Throughout the EU there are various examples of virtuous and successful healthcare collaboration experiences. Some of them are presented in the book, for example between France and Belgium, France-Germany-Netherlands, France and Germany, Italy and France.
A chapter, edited by the European Group of Cross-Border Cooperation EGTC GO, is dedicated to the Italy-Slovenia case, one of the flagships of cross-border health cooperation experiences involving Italy. As part of the EGTC-GO and through the support of the Interreg Italy-Slovenia programme, the cities of Gorizia and Nova Gorica have made a real investment in healthcare, there is even talk of experiments for a cross-border Single Booking Center (CUP).
How is cross-border health cooperation intertwined with cohesion policy?
In general, the enormous impact of the pandemic meant that the issue of health had a central position in the planning phase of the funds for the seven-year period 2021-2027. Among the main innovations of the current programming there is, for example, the EU4Health programme, whose funds serve to strengthen national systems and encourage collaboration also at a European level. This choice undoubtedly signals an effort to harmonise the various healthcare systems and, in general, a greater investment in the healthcare sector than in the past.
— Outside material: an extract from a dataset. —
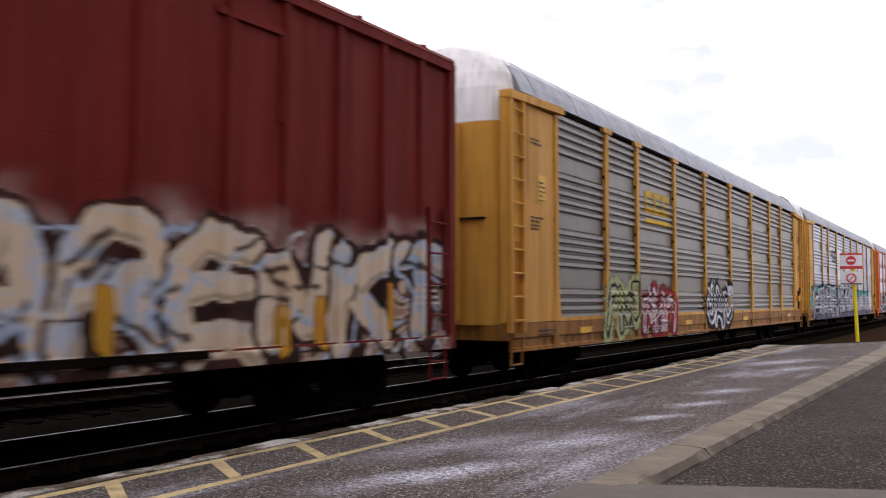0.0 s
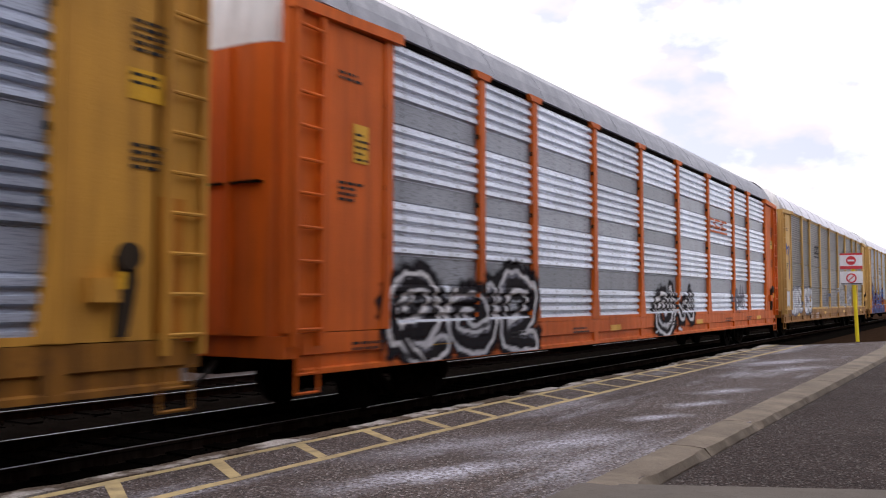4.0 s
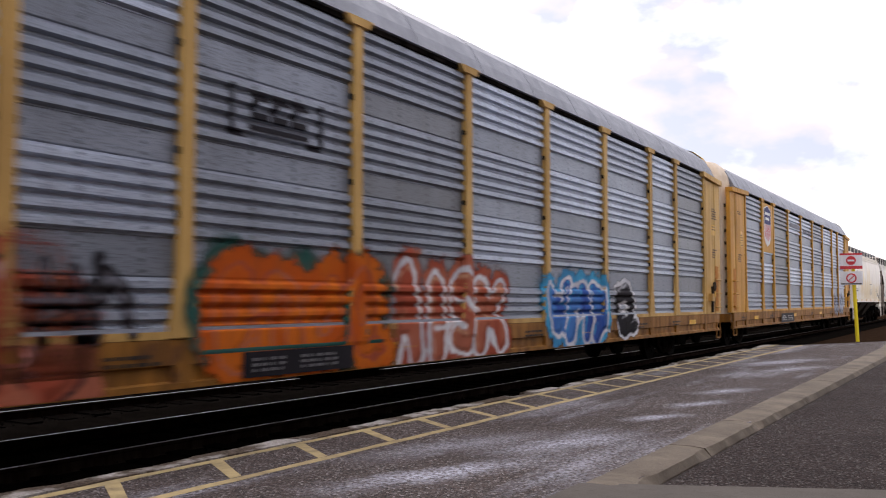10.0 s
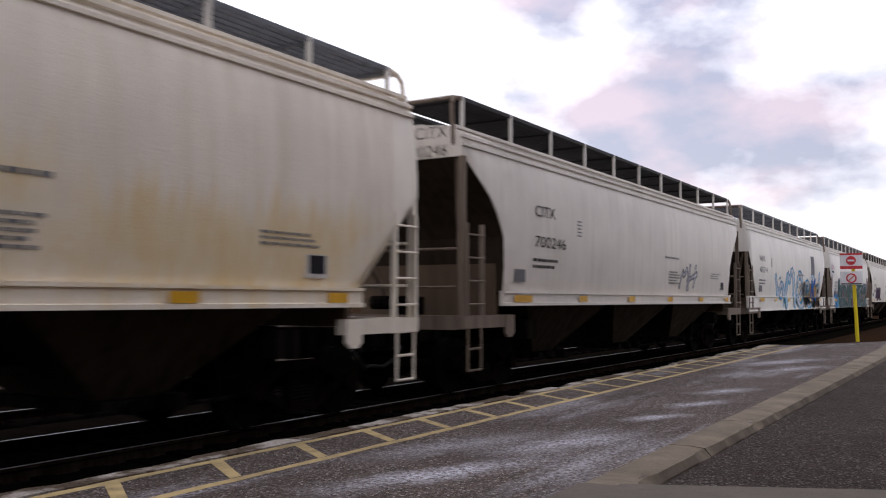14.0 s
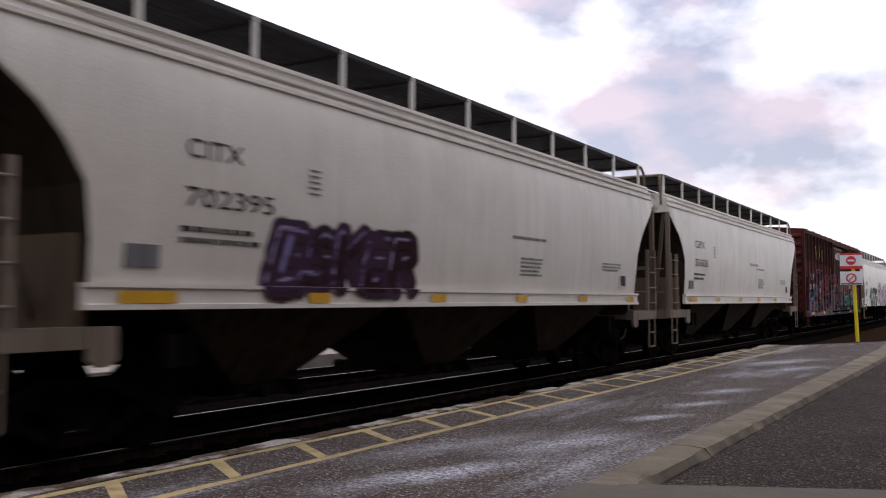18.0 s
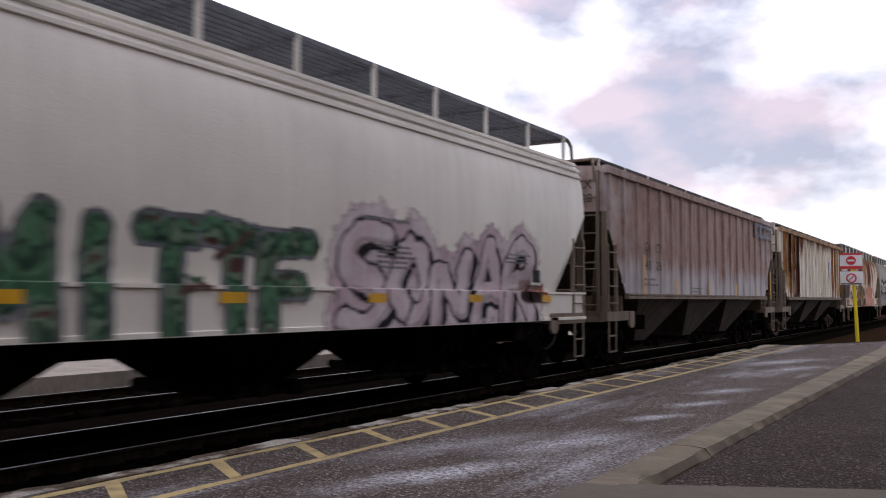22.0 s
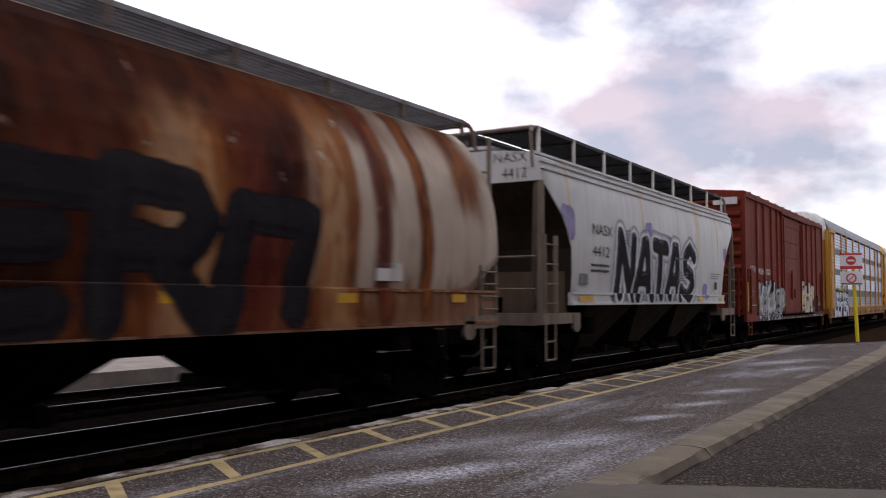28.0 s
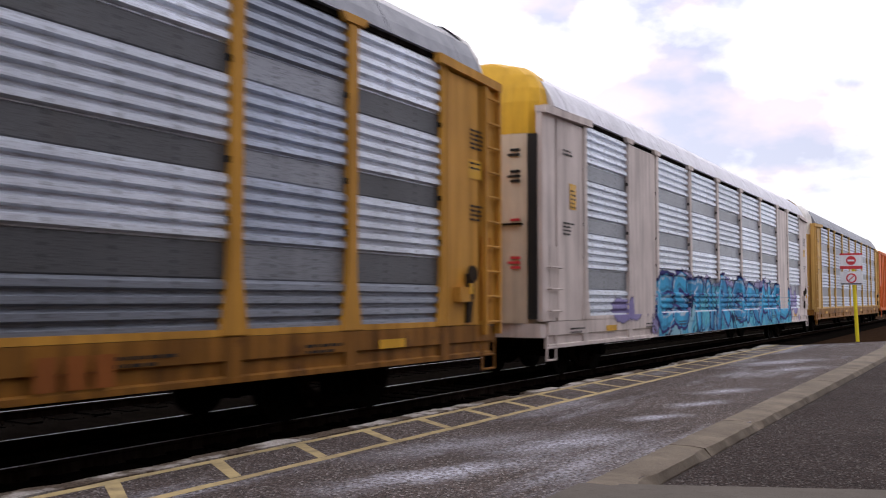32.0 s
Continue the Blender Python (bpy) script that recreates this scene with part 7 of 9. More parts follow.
graffiti(R2, BAND, "HSER", 1.8 - RH, 9.4 - RH, 0.74, 2.28, [SILVERFILL, S_BLACK, SILVERFILL, S_WHITE], 31, 0.62, False, 0.1, "slate letters with black edges and white outlines", 16, 2, 0.08, False, 0.1, 0.1, wave=0.1, inner=(0.62, 0.63, 0.68))
graffiti(R2, BAND, "MGAR6", 9.6 - RH, 15.6 - RH, 0.85, 2.4, [S_WHITE, S_BLACK, S_SILVER, S_WHITE], 32, 0.62, False, 0.1, "silver letters with black outlines", 26, 2, 0.14, True, 0.085, 0.08, wave=0.1, glow=(0.62, 0.63, 0.66))
graffiti(R2, BAND, "6A3NS7", 15.6 - RH, 23.4 - RH, 0.8, 2.0, [S_WHITE, S_DGREY, S_SILVER, S_WHITE], 33, 0.6, False, 0.1, "silver and slate letters with dark outlines", 40, 2, 0.12, True, 0.05, 0.06, wave=0.14)
graffiti(R2, BAND, "5", 23.5 - RH, 24.5 - RH, 0.95, 2.35, [S_WHITE, S_WHITE, S_WHITE, S_WHITE], 34, 0.26, False, 0.1, "white tag", 6, 3)
blocks(R2, BAND, 7.8 - RH, 3.72, 1.5, 0.42, S_BLACK, 2, "emblem", "black company emblem", True, 0.3)
lay(R2, [([(7.1 - RH + 0.1 * i, 4.05 - 0.09 * i), (7.9 - RH - 0.05 * i, 4.05 - 0.09 * i), (7.9 - RH - 0.05 * i, 4.1 - 0.09 * i), (7.1 - RH + 0.1 * i, 4.1 - 0.09 * i)], 0, 0) for i in range(4)], [S_BLACK], "emblem", "", BAND, 2)
bars(R2, SILL, [(7.2 - RH, 0.75, 1.0, 0.2), (8.4 - RH, 0.75, 1.3, 0.2)], PALEINK, "number_stencil", "white stencil", 8)

# orange carrier
graffiti(R3, BAND, "636", 1.95 - RH, 6.6 - RH, 0.66, 1.95, [S_BLACK, S_WHITE, S_BLACK, S_SILVER], 41, 0.34, True, 0.1, "black graffiti with white outlines", 8)
graffiti(R3, BAND, "34", 13.2 - RH, 16.3 - RH, 0.75, 1.85, [S_BLACK, S_WHITE, S_BLACK, S_WHITE], 42, 0.24, True, 0, "black and white graffiti", 6)
graffiti(R3, BAND, "5245", 20.7 - RH, 22.5 - RH, 1.25, 1.9, [S_DGREY, S_DGREY, S_DGREY, S_DGREY], 43, 0.2, False, 0, "dark scrawl", 0)
blocks(R3, BAND, 18.0 - RH, 3.68, 2.3, 0.3, spray("emblem orange", (0.55, 0.12, 0.03)), 3, "emblem", "orange company emblem", True)

# tan carrier with fine ribs
graffiti(R4, FINE, "HAKS", 1.95 - RH, 4.4 - RH, 1.0, 2.08, [S_WHITE, S_DGREY, S_WHITE, S_WHITE], 51, 0.95, False, 0, "white block graffiti", 6, wave=0.05)
graffiti(R4, FINE, "ES", 4.9 - RH, 6.6 - RH, 0.95, 2.1, [S_WHITE, S_DGREY, S_WHITE, S_WHITE], 52, 0.8, False, 0, "white block graffiti", 4, wave=0.05)
graffiti(R4, FINE, "452", 9.8 - RH, 12.4 - RH, 1.2, 1.95, [S_SILVER, S_SILVER, S_DGREY, S_SILVER], 53, 0.18, False, 0, "faint silver scrawl", 4)
graffiti(R4, FINE, "24635", 14.3 - RH, 20.5 - RH, 1.18, 2.1, [S_SILVER, S_WHITE, S_DGREY, S_SILVER], 54, 0.16, False, 0.1, "thin white outlined graffiti", 6)
blocks(R4, FINE, 7.9 - RH, 3.7, 1.2, 0.4, S_BLACK, 2, "emblem", "dark company emblem", True)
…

Health is also a very relevant theme in cohesion policy, supported within the ERDF resources (to improve healthcare infrastructure) and ESF+ (to help vulnerable groups access healthcare). For several years, the European Territorial Cooperation (ETC) - Interreg programmes have been among the main tools used to promote cross-border healthcare cooperation initiatives. In the acute phase of Covid-19, Interreg resources - as well as cohesion policy resources intended for the investment for growth and employment objective - were also used to respond to the emergency.
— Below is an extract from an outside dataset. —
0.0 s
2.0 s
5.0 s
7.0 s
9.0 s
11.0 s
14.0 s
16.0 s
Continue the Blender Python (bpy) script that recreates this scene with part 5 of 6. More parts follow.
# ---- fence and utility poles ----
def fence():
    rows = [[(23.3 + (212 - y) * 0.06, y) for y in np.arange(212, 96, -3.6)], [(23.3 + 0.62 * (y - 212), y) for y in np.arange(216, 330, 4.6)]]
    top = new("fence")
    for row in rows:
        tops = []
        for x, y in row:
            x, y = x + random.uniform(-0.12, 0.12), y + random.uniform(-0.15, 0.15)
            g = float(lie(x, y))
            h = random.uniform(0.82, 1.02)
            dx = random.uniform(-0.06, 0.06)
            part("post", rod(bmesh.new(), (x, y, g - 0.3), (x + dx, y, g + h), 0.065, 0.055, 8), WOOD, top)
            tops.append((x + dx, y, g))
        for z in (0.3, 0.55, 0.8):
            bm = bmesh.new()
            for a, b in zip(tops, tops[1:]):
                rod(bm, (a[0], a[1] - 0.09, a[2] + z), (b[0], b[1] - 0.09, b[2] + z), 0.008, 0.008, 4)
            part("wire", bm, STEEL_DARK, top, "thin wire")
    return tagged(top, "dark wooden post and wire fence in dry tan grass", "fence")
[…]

In the 21-27 programming, currently underway, there are various tools to develop cross-border cooperation in the healthcare sector. The challenge in the near future will be to make the most of the results achieved with the ETC programmes in the context of regional policies. In our country this is particularly relevant, given the competence of the Regions in the field of "health protection".
Are there promising development prospects in this sense?
As mentioned, the pandemic has turned the spotlight on the topic, which in any case had already been attracting a lot of attention for a few years ; the growing interest in the topic of cross-border healthcare cooperation is confirmed by the number of studies published recently. As CNR ISSIRFA we have just published another volume on the topic, edited in collaboration with colleagues from EURAC Research (Institute of Comparative Federal Studies), which focuses specifically on the Tyrolo Alto Adige Trentino area .
From a practical point of view, the need to operate on different levels is increasingly apparent: starting from the European regulatory framework, which will have to be implemented better, to the need to strengthen bilateral relations between States, especially with reference to administrative management (think for example of the issue of reimbursement of healthcare expenses).
In general, the need to overcome bureaucratic obstacles to cross-border cooperation does not only concern the healthcare sector, but is a central challenge in the current Interreg programming period; another extremely current challenge is linked to the aforementioned need to better connect cross-border cooperation programs with regional policies. These are areas in which the European Commission is investing in with the 2021-2027 programming, in terms of resources and reflection. Overall, cross-border cooperation in healthcare is certainly an open field of study and experimentation with good development prospects.
We also talked about the EGTC-GO experience in a webinar organised last year in collaboration with Il Sole 24 Ore. On that occasion we explored development opportunities in the healthcare sector at a European level, including cross-border healthcare cooperation initiatives, also supported through cohesion policy investments.